A natureza tem uma maravilhosa e estranha relação com a arte. Embora a primeira seja uma obra sob muitos aspectos perfeita, trata-se de um convite permanente a alterações. Para olhares atentos e mentes inquietas, existe o constante estímulo a algum tipo de intervenção que a transforme e devolva alterada ao mundo.
A obra plástica de Bia Doria trabalha justamente na dimensão desse devir. Suas esculturas monumentais são resultado de uma pesquisa estética iniciada quando era designer de joias e, depois, em profícuo contato com Franz Krajcberg. As esculturas criadas pelo encaixe de madeiras e o uso de lixa e do formão, entre outros instrumentos, após o tratamento contra todo tipo de praga, articulam gestos geralmente majestosos.
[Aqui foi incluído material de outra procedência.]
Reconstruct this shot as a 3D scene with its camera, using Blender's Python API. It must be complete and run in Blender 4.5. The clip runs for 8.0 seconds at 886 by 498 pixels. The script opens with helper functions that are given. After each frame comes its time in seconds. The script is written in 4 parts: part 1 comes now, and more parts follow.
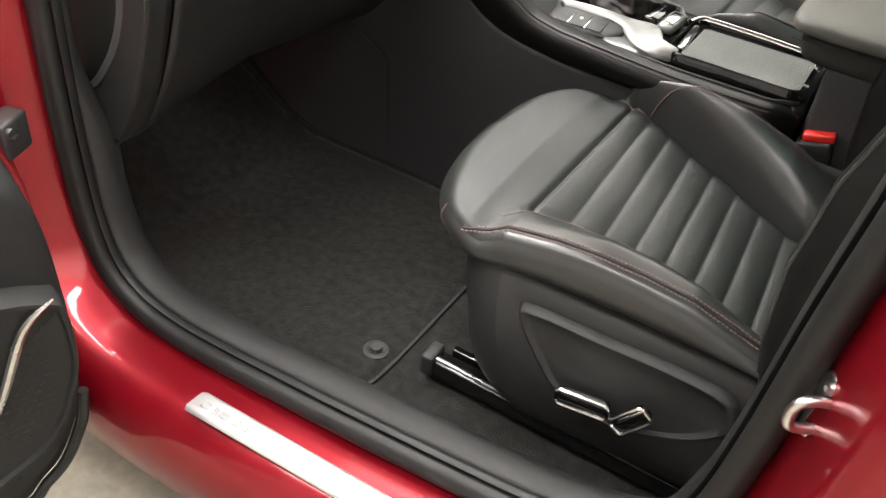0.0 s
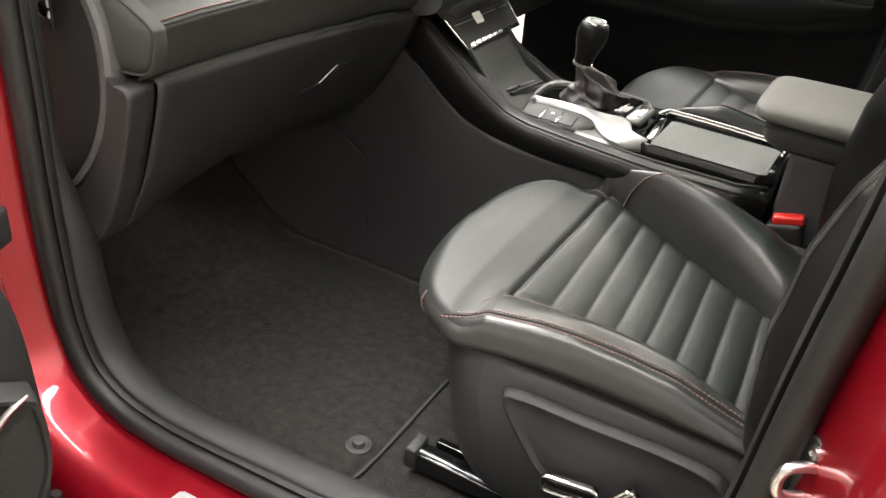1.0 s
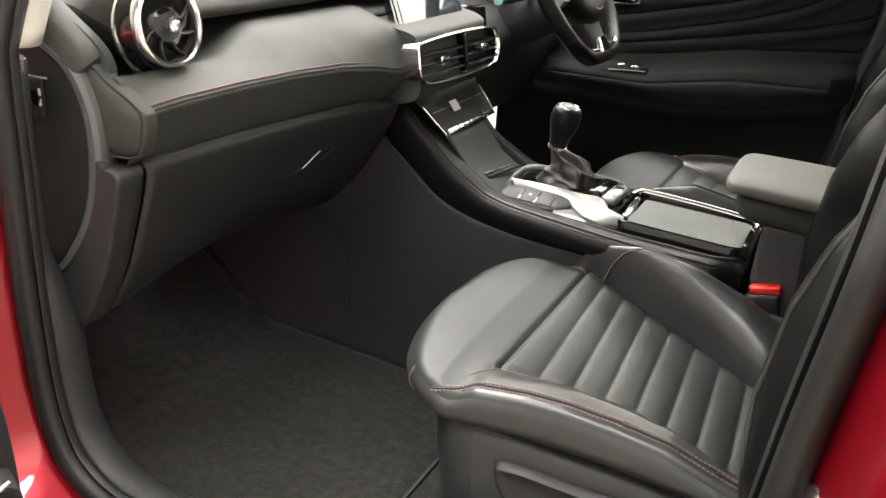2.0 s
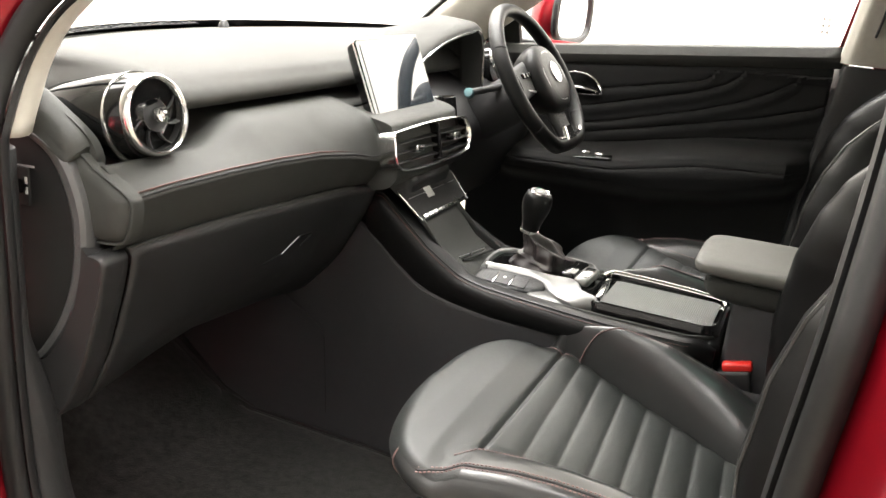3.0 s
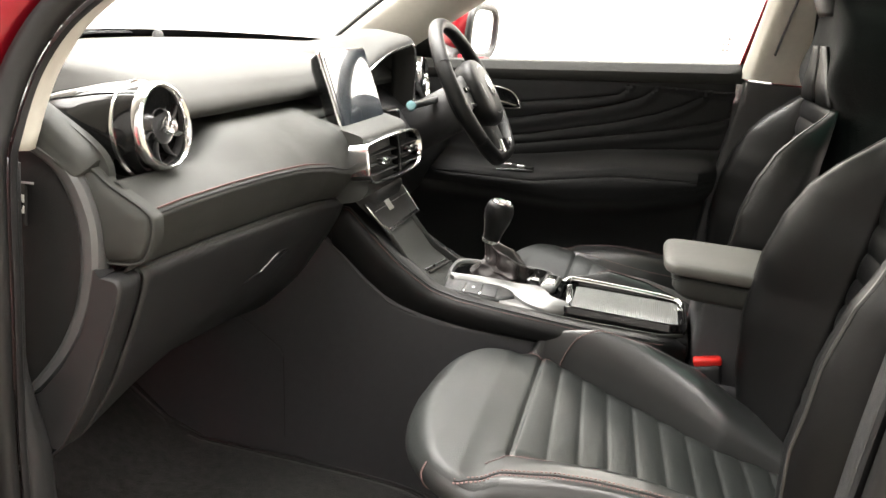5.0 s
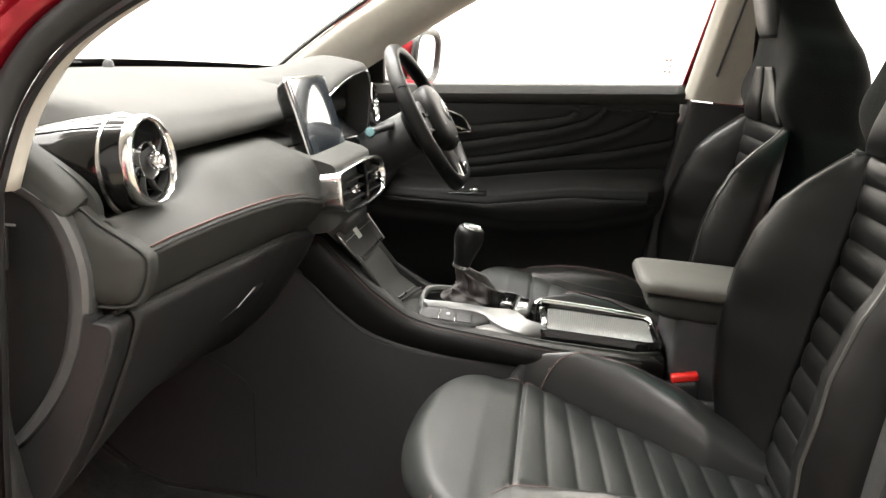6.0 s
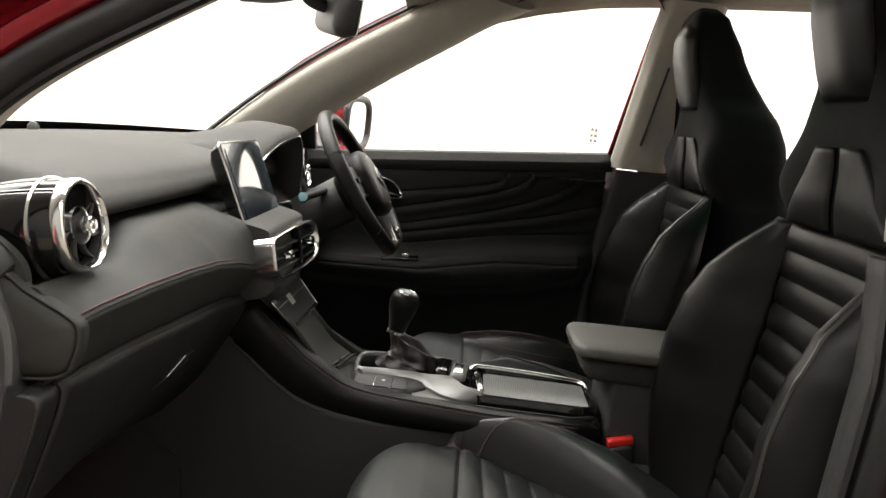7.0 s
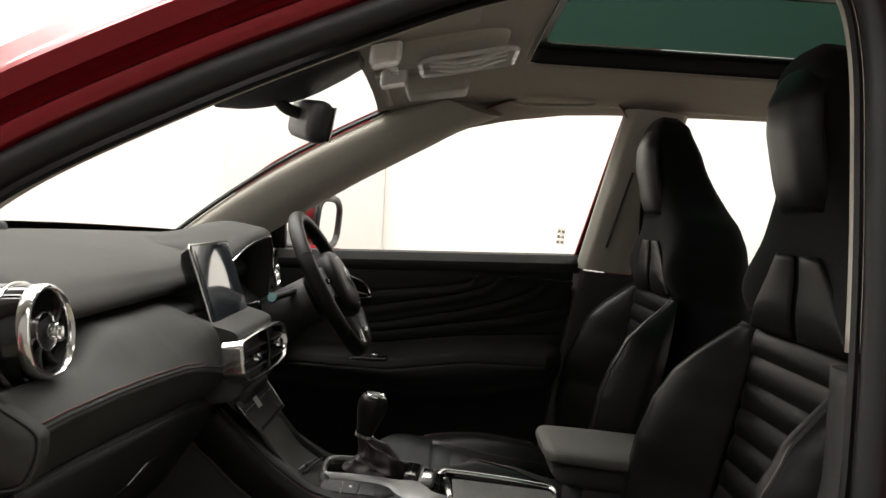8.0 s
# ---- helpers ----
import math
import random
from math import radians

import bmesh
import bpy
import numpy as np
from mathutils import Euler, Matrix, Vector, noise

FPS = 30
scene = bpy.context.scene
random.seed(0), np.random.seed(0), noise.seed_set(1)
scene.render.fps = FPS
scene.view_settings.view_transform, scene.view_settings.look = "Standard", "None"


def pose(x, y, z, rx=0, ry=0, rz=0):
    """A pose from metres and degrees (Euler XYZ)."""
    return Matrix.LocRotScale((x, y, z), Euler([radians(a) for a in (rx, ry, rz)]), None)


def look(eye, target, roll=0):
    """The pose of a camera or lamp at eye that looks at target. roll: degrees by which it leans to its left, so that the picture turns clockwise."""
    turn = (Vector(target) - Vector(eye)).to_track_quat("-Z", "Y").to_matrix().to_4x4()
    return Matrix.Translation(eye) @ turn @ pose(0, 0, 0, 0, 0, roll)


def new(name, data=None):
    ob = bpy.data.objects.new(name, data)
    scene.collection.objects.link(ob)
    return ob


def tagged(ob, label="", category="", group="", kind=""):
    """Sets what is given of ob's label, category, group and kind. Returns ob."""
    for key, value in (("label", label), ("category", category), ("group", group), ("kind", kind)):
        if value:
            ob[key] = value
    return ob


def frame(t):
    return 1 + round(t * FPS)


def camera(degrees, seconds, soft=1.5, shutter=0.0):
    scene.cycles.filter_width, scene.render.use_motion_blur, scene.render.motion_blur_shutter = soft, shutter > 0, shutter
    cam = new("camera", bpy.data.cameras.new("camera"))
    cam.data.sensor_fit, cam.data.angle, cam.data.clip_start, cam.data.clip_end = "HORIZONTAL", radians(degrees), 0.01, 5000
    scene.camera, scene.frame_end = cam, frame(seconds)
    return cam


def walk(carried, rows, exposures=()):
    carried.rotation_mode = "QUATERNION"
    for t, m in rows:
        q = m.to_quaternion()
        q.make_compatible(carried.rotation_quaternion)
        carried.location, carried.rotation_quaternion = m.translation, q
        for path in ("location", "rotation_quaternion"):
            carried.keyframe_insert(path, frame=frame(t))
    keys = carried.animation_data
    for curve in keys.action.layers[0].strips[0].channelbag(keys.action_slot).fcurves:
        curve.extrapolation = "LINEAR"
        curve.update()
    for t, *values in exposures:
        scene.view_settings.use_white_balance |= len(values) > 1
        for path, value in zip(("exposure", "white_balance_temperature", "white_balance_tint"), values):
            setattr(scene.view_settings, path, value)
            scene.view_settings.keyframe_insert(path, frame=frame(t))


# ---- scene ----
PATH = [
    (0.0, (0.5236, -1.4028, 1.2062), (-0.1154, -0.2766, 0.2663), 2.90),
    (0.5, (0.5285, -1.4092, 1.1984), (-0.1262, -0.2253, 0.3442), 2.77),
    (1.0, (0.5365, -1.4188, 1.1864), (-0.1330, -0.1853, 0.4179), 2.00),
    (2.5, (0.5325, -1.4660, 1.1588), (-0.1237, -0.1013, 0.6422), 1.24),
    (3.0, (0.5228, -1.4824, 1.1635), (-0.1070, -0.0805, 0.7185), 1.43),
    (3.5, (0.4940, -1.5064, 1.1606), (-0.0828, -0.0729, 0.7455), 1.73),
    (4.0, (0.4418, -1.5330, 1.1536), (-0.0599, -0.0710, 0.7404), 2.12),
    (5.5, (0.2313, -1.5658, 1.1451), (-0.0335, -0.0365, 0.7566), 2.21),
    (6.0, (0.1903, -1.5646, 1.1459), (-0.0007, -0.0168, 0.7882), 1.80),
    (6.5, (0.1696, -1.5667, 1.1409), (0.0504, -0.0007, 0.8352), 2.20),
    (7.0, (0.1698, -1.5630, 1.1453), (0.1127, 0.0188, 0.9116), 2.58),
    (7.5, (0.1702, -1.5641, 1.1513), (0.1491, 0.0291, 1.0053), 2.84),
    (8.0, (0.1667, -1.5705, 1.1610), (0.1599, 0.0285, 1.1042), 3.02),
]
cam = camera(54.57, 8.0)
walk(cam, [(t, look(eye, target, roll)) for t, eye, target, roll in PATH],
     exposures=[(0.0, -0.37), (0.5, -0.22), (1.0, -0.05), (2.5, -0.08), (4.0, -0.04), (5.5, 0.10), (6.5, -0.80), (7.2, -1.48), (8.0, -2.05)])

# ---- light: a white showroom with long unseen lamps added overhead ----
world = bpy.data.worlds.new("world")
scene.world = world
world.use_nodes = True
world.node_tree.nodes["Background"].inputs[0].default_value = (1.0, 0.98, 0.95, 1)
world.node_tree.nodes["Background"].inputs[1].default_value = 0.42


def area_lamp(name, x, y, z, sx, sy, power, aim=None):
    data = bpy.data.lights.new(name, "AREA")
    data.shape, data.size, data.size_y, data.energy = "RECTANGLE", sx, sy, power
    data.color = (1.0, 0.97, 0.93)
    ob = new(name, data)
    ob.matrix_world = look((x, y, z), aim or (x, y + 0.001, 0))
    return ob


area_lamp("ceiling_lamp", -1.0, 3.0, 5.6, 8.0, 1.4, 2600)
# added above the roof for highlights through the sunroof
area_lamp("ceiling_lamp", 0.6, 0.0, 5.6, 8.0, 1.2, 2000)
area_lamp("ceiling_lamp", -3.6, 0.0, 5.6, 1.2, 7.0, 400)
# added fill on the open door's side, to lift sill and footwell
area_lamp("ceiling_lamp", 1.0, -3.0, 5.6, 8.0, 1.2, 700)


# ---- materials ----
def material(name, colour, rough=0.5, metal=0.0, coat=0.0, spec=0.5, vary=0.25, size=30.0, bump=0.0, bump_size=400.0,
             wear=0.0, sheen=0.0, stretch=(1, 1, 1)):
    """A surface with a large and a fine variation of colour and gloss, and a fine relief."""
    m = bpy.data.materials.new(name)
    m.use_nodes = True
    nt = m.node_tree
    n, ln = nt.nodes, nt.links
    b = n["Principled BSDF"]
    b.inputs["Metallic"].default_value = metal
    b.inputs["Specular IOR Level"].default_value = spec
    b.inputs["Coat Weight"].default_value = coat
    b.inputs["Coat Roughness"].default_value = 0.03
    b.inputs["Sheen Weight"].default_value = sheen
    co = n.new("ShaderNodeTexCoord")
    mp = n.new("ShaderNodeMapping")
    mp.inputs["Scale"].default_value = stretch
    ln.new(co.outputs["Object"], mp.inputs[0])
    big = n.new("ShaderNodeTexNoise")
    big.inputs["Scale"].default_value = size * 0.25
    big.inputs["Detail"].default_value = 3
    fine = n.new("ShaderNodeTexNoise")
    fine.inputs["Scale"].default_value = size * 6
    fine.inputs["Detail"].default_value = 3
    ln.new(mp.outputs[0], big.inputs["Vector"])
    ln.new(mp.outputs[0], fine.inputs["Vector"])
    add = n.new("ShaderNodeMath")
    add.operation = "ADD"
    ln.new(big.outputs["Fac"], add.inputs[0])
    ln.new(fine.outputs["Fac"], add.inputs[1])
    ramp = n.new("ShaderNodeMapRange")
    ramp.inputs[1].default_value, ramp.inputs[2].default_value = 0.6, 1.4
    ramp.inputs[3].default_value, ramp.inputs[4].default_value = 1 - vary, 1 + vary
    ln.new(add.outputs[0], ramp.inputs[0])
    mul = n.new("ShaderNodeVectorMath")
    mul.operation = "SCALE"
    mul.inputs[0].default_value = colour[:3]
    ln.new(ramp.outputs[0], mul.inputs["Scale"])
    ln.new(mul.outputs[0], b.inputs["Base Color"])
    rr = n.new("ShaderNodeMapRange")
    rr.inputs[1].default_value, rr.inputs[2].default_value = 0.3, 0.7
    rr.inputs[3].default_value, rr.inputs[4].default_value = max(rough - 0.06 - wear, 0.02), min(rough + 0.06 + wear, 1)
    ln.new(big.outputs["Fac"], rr.inputs[0])
    ln.new(rr.outputs[0], b.inputs["Roughness"])
    if bump:
        grain = n.new("ShaderNodeTexVoronoi" if bump_size > 350 else "ShaderNodeTexNoise")
        grain.inputs["Scale"].default_value = bump_size
        ln.new(mp.outputs[0], grain.inputs["Vector"])
        bp = n.new("ShaderNodeBump")
        bp.inputs["Strength"].default_value = bump
        bp.inputs["Distance"].default_value = 0.002
        ln.new(grain.outputs[0], bp.inputs["Height"])
        ln.new(bp.outputs[0], b.inputs["Normal"])
    return m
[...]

Partes de árvores mortas por fungos adquirem a dimensão de flores pela maneira como integram as peças escultóricas. Existe assim um louvor à vida, à possibilidade do revigorar da natureza e à esperança contínua de uma nova oportunidade de significação para a matéria morta. Nada mais apropriado, aliás, quando se utiliza a força da madeira, berço motriz de artes nobres como a marcenaria e a marchetaria.
O processo criativo, no plano simbólico, faz reaparecer a matéria morta e, no universo técnico, realiza uma pesquisa de construção de formas no espaço. A natureza é o ponto de partida para um jogo de escolhas, descartes, encaixes e composições que tem como desafio maior a eficácia e a eficiência no trato com a tridimensionalidade. Isso significa, na prática, saber o que escolher, como compor o conjunto e quando parar de mexer em cada escultura.
Oscar D'Ambrosio
Os relevos de parede aprofundam esse raciocínio construtivo. Uma peça selecionada é colocada sobre uma placa. Sob a luz natural ou de uma lâmpada em ambiente fechado, recurso que oferece maiores possibilidades e angulações, surgem sombras que são marcadas como referências para o corte desses suportes. Despontam assim relevos escultóricos que, ao serem expostos com a luz adequada, proporcionam leveza.
Da morta natureza para a viva escultura, Bia Doria percorre um trajeto no qual aprimorou o olhar da escolha e o saber do fazer para enfrentar cada vez mais desafios em sua relação com a sábia natureza, a mais perfeita das artistas e mais estimuladora das mães para todos nós, seus filhos, principalmente os voltados para a criação plástica.